Theoretically, then, no accurate history could ever be constructed of events covering a longer period than about four generations before the introduction of writing. In actual practice the scope of the strictly historic view of man’s progress is confined to very much narrower limits than this, for the simple reason that the earliest written records that might otherwise serve to give us glimpses of remote history have very rarely been preserved. The destruction of ancient inscriptions with the lapse of centuries has led to a great deal of difference of opinion as to the time when the art of writing was introduced among various nations. In reference to the Greeks in particular, the dispute has been ardently waged, many scholars contending that the art of writing was little practised in Greece until the sixth century B.C.

Later discoveries, in particular a knowledge of the inscription on the statue of Ramses at Abu Simbel, have made it clear that the earlier estimates were much too conservative, and it now seems probable that the Greeks had been acquainted with the art of writing for several, or perhaps many, centuries before the one previously fixed upon. It is not to be supposed, however, that the practice of the art of writing was universal in that early day. On the other hand, it was doubtless very exceptional indeed for the average individual to be able to write, and such difficulties as the lack of writing material stood in the way of composition until a relatively late period. But whether the art of writing was much or little practised in the early days does not greatly matter so far as the present-day historian is concerned, since practically all specimens of early writing in Greece disappeared in the course of succeeding ages. No fragment of any book proper, no scrap of parchment or papyrus, no single waxen tablet, from the soil of classic Greece has been preserved to us.
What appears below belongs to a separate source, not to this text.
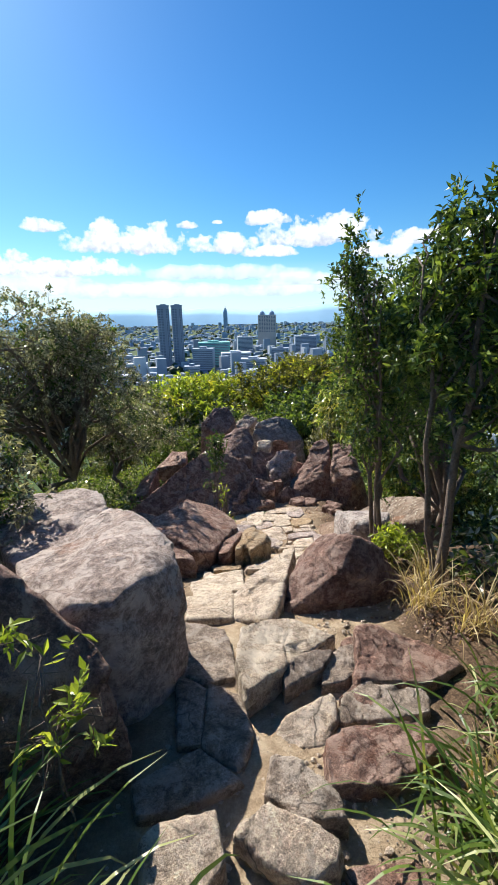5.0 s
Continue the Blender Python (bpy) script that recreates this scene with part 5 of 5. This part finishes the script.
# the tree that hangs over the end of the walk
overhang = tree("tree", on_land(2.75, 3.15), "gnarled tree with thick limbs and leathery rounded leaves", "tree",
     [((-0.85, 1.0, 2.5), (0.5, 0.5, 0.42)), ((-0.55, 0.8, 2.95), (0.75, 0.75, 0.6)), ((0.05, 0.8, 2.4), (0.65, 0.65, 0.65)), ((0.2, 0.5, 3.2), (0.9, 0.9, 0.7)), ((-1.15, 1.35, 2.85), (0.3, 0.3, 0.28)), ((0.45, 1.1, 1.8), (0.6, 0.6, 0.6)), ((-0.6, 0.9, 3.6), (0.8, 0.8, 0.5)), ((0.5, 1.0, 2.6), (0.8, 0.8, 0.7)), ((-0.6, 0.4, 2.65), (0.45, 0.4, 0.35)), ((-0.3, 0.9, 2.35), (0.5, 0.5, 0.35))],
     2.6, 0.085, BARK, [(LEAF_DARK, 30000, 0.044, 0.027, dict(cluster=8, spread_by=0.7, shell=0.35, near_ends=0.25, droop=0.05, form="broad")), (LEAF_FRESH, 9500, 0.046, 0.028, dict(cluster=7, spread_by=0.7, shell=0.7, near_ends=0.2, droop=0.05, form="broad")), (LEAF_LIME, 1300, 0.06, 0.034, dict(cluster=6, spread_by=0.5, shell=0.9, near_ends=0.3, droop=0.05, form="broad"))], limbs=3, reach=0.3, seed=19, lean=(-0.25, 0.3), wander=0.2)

base = Vector(overhang.location)
for name, label, line, r0, r1 in (("limb", "thick grey-brown limb", [(2.75, 3.15, -0.4), (2.5, 3.3, 0.4), (2.00, 3.51, 0.84), (1.87, 3.68, 1.02), (1.79, 3.87, 1.20), (1.74, 3.98, 1.29)], 0.075, 0.012),
                                  ("limb", "thick grey-brown limb", [(2.5, 3.3, 0.5), (2.1, 3.4, 0.95), (1.84, 3.47, 1.17), (1.79, 3.60, 1.25), (1.75, 3.70, 1.38)], 0.05, 0.01),
                                  ("limb", "thick grey-brown limb", [(2.75, 3.15, -0.3), (2.47, 3.64, 0.22), (2.45, 3.96, 0.47), (2.40, 4.36, 0.73)], 0.05, 0.008),
                                  ("limb", "thick grey-brown limb", [(2.47, 3.4, 0.5), (2.15, 3.56, 0.84), (2.09, 3.89, 0.90), (2.02, 4.31, 0.92)], 0.03, 0.006),
                                  ("dead_branch", "bare pale dead branch", [(2.75, 3.3, -0.3), (2.81, 3.74, -0.08), (2.71, 3.97, -0.12), (2.70, 4.20, -0.12), (2.63, 4.46, -0.24)], 0.02, 0.004),
                                  ("dead_branch", "bare pale dead branch", [(2.75, 3.86, -0.12), (2.73, 3.95, -0.05), (2.71, 4.05, 0.02)], 0.012, 0.003)):
    n = len(line)
    v, t = tube([Vector(q) - base for q in line], [r0 + (r1 - r0) * k / (n - 1) for k in range(n)], 9)
    part(name, mesh_np(name, v, t, BARK), overhang, label)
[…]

The Greek authors are known to us only through the efforts of successive generations of copyists; and, with the exception of a comparatively small number of Egyptian papyri, there is almost nothing in existence representing the literature of classical Greece that is older than the middle ages. There are, to be sure, considerable numbers of monumental inscriptions dating from classical times. These have the highest interest for the archæologist, but in the aggregate they give but meagre glimpses into the history of antiquity. If we were dependent upon these records for all that we know of Greek history, the entire story of that people might be told, as far as we could ever hope to learn it, in a few pages.